>> Begin DATA EXTRACT

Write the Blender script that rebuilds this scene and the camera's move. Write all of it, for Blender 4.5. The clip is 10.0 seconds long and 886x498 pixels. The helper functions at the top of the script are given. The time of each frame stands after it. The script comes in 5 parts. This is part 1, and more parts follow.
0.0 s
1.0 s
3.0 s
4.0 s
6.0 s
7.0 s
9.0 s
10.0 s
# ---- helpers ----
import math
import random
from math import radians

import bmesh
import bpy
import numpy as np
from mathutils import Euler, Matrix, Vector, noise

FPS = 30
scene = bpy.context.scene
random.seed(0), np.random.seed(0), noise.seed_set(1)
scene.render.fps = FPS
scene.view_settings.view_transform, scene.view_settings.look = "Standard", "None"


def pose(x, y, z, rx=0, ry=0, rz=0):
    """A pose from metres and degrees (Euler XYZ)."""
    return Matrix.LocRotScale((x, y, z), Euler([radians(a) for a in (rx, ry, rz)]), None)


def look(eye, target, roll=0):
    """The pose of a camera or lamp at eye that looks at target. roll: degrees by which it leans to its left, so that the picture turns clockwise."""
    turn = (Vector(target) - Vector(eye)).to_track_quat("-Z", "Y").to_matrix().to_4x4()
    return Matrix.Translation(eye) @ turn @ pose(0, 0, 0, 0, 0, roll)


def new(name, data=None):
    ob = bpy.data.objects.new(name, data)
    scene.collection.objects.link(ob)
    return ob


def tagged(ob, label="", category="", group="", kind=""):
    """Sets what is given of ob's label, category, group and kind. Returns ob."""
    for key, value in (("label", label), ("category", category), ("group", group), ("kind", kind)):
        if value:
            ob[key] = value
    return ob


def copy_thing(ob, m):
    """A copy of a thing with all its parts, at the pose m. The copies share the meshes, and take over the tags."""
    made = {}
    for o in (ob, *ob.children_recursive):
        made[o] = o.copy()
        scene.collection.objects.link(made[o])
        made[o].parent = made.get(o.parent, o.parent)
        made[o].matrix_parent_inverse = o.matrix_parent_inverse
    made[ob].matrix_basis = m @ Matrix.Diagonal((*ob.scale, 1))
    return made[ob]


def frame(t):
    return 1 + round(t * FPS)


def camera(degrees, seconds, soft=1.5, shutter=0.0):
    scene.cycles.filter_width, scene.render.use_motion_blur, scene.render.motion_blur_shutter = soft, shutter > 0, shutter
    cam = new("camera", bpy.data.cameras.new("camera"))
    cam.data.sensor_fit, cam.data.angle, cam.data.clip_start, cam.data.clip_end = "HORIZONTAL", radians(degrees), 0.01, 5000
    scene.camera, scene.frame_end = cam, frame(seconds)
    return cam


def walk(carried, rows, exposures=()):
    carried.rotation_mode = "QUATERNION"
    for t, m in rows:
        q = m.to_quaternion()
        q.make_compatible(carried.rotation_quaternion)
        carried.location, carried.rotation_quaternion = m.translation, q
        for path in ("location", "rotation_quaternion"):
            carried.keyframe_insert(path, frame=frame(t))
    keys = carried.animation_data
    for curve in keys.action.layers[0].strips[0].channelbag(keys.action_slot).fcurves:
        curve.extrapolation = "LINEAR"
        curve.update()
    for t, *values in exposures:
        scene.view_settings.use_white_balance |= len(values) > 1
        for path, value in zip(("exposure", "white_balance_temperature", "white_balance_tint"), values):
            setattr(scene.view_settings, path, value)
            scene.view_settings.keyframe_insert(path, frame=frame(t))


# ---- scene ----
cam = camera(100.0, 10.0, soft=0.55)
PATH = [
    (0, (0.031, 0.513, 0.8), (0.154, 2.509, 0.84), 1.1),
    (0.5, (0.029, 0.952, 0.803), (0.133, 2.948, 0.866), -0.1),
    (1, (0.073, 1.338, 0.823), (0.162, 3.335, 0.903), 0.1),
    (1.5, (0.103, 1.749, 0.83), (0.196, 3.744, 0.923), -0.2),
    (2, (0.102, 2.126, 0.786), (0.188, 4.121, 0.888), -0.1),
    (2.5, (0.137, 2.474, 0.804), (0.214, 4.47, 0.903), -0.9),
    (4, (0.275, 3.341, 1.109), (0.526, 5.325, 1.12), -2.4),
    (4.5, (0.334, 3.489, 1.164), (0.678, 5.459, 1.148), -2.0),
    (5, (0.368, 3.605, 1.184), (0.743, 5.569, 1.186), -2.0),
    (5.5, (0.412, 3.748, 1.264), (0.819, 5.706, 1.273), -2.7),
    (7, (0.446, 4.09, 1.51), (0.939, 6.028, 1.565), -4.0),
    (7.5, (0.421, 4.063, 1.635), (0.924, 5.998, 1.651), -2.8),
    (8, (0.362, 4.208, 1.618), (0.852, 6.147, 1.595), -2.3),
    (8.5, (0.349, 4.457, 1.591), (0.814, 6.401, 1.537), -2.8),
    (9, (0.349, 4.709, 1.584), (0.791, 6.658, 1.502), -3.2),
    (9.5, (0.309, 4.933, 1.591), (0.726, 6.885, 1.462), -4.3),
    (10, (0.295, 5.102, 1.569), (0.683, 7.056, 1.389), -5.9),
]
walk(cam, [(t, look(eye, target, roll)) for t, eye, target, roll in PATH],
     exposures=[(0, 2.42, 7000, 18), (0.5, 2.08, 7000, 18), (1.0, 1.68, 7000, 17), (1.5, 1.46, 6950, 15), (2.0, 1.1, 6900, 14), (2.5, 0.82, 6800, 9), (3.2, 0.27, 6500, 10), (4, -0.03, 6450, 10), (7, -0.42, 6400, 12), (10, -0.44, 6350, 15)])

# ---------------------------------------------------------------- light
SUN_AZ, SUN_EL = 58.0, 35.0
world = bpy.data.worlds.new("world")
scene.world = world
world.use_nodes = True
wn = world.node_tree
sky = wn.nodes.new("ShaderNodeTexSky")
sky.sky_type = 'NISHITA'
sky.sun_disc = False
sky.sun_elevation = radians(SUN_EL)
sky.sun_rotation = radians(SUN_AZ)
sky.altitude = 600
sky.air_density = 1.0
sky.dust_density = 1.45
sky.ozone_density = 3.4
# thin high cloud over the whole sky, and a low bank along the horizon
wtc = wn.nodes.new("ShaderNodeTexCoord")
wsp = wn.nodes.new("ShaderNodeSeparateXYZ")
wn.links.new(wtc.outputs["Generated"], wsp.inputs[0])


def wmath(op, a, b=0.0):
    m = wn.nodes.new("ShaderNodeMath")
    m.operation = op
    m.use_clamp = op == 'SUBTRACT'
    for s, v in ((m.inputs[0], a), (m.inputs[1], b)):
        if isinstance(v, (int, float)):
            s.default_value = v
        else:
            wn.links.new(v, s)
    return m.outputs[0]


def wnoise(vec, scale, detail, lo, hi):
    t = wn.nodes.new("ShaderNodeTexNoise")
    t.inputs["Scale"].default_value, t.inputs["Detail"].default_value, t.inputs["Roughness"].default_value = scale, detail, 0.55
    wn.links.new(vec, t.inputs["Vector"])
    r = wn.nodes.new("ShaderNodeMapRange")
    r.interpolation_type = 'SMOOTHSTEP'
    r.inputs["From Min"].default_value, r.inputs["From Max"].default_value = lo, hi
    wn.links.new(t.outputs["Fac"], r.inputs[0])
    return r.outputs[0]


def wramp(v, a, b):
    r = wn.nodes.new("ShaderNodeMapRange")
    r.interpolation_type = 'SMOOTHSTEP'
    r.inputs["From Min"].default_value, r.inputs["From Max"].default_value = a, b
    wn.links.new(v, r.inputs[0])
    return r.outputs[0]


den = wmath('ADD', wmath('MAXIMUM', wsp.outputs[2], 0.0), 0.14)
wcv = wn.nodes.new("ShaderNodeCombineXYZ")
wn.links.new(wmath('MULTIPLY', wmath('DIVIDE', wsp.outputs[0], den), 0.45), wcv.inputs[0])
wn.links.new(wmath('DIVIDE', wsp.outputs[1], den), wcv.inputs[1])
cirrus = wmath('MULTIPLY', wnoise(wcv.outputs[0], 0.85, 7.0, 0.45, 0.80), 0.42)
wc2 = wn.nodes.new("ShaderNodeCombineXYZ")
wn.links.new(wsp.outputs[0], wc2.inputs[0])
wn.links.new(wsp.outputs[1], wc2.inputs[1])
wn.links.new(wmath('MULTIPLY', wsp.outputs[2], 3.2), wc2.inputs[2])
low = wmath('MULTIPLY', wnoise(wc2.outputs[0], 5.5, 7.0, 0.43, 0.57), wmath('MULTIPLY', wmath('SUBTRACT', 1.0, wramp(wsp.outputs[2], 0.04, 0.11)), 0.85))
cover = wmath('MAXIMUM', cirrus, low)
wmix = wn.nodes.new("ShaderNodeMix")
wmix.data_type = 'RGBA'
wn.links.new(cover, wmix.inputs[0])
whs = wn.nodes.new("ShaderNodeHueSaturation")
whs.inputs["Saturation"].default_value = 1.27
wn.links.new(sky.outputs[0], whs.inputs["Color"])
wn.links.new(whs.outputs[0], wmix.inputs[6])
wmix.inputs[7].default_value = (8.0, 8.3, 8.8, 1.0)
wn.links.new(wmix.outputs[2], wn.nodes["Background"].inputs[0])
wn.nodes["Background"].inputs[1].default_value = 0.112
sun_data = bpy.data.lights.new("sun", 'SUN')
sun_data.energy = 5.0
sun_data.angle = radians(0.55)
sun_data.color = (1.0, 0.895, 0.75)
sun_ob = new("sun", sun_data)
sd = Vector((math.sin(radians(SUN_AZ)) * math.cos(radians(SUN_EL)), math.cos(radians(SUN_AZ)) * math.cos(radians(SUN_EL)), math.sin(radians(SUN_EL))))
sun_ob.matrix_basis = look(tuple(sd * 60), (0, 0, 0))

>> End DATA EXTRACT

_DIRECTIONS_
Print from the first line through the line that contains "made[o].matrix_parent_inverse = o.matrix_parent_inverse", please, including both, and leave out every line outside that stretch.

_FINISHED TASK_
Write the Blender script that rebuilds this scene and the camera's move. Write all of it, for Blender 4.5. The clip is 10.0 seconds long and 886x498 pixels. The helper functions at the top of the script are given. The time of each frame stands after it. The script comes in 5 parts. This is part 1, and more parts follow.
0.0 s
1.0 s
3.0 s
4.0 s
6.0 s
7.0 s
9.0 s
10.0 s
# ---- helpers ----
import math
import random
from math import radians

import bmesh
import bpy
import numpy as np
from mathutils import Euler, Matrix, Vector, noise

FPS = 30
scene = bpy.context.scene
random.seed(0), np.random.seed(0), noise.seed_set(1)
scene.render.fps = FPS
scene.view_settings.view_transform, scene.view_settings.look = "Standard", "None"


def pose(x, y, z, rx=0, ry=0, rz=0):
    """A pose from metres and degrees (Euler XYZ)."""
    return Matrix.LocRotScale((x, y, z), Euler([radians(a) for a in (rx, ry, rz)]), None)


def look(eye, target, roll=0):
    """The pose of a camera or lamp at eye that looks at target. roll: degrees by which it leans to its left, so that the picture turns clockwise."""
    turn = (Vector(target) - Vector(eye)).to_track_quat("-Z", "Y").to_matrix().to_4x4()
    return Matrix.Translation(eye) @ turn @ pose(0, 0, 0, 0, 0, roll)


def new(name, data=None):
    ob = bpy.data.objects.new(name, data)
    scene.collection.objects.link(ob)
    return ob


def tagged(ob, label="", category="", group="", kind=""):
    """Sets what is given of ob's label, category, group and kind. Returns ob."""
    for key, value in (("label", label), ("category", category), ("group", group), ("kind", kind)):
        if value:
            ob[key] = value
    return ob


def copy_thing(ob, m):
    """A copy of a thing with all its parts, at the pose m. The copies share the meshes, and take over the tags."""
    made = {}
    for o in (ob, *ob.children_recursive):
        made[o] = o.copy()
        scene.collection.objects.link(made[o])
        made[o].parent = made.get(o.parent, o.parent)
        made[o].matrix_parent_inverse = o.matrix_parent_inverse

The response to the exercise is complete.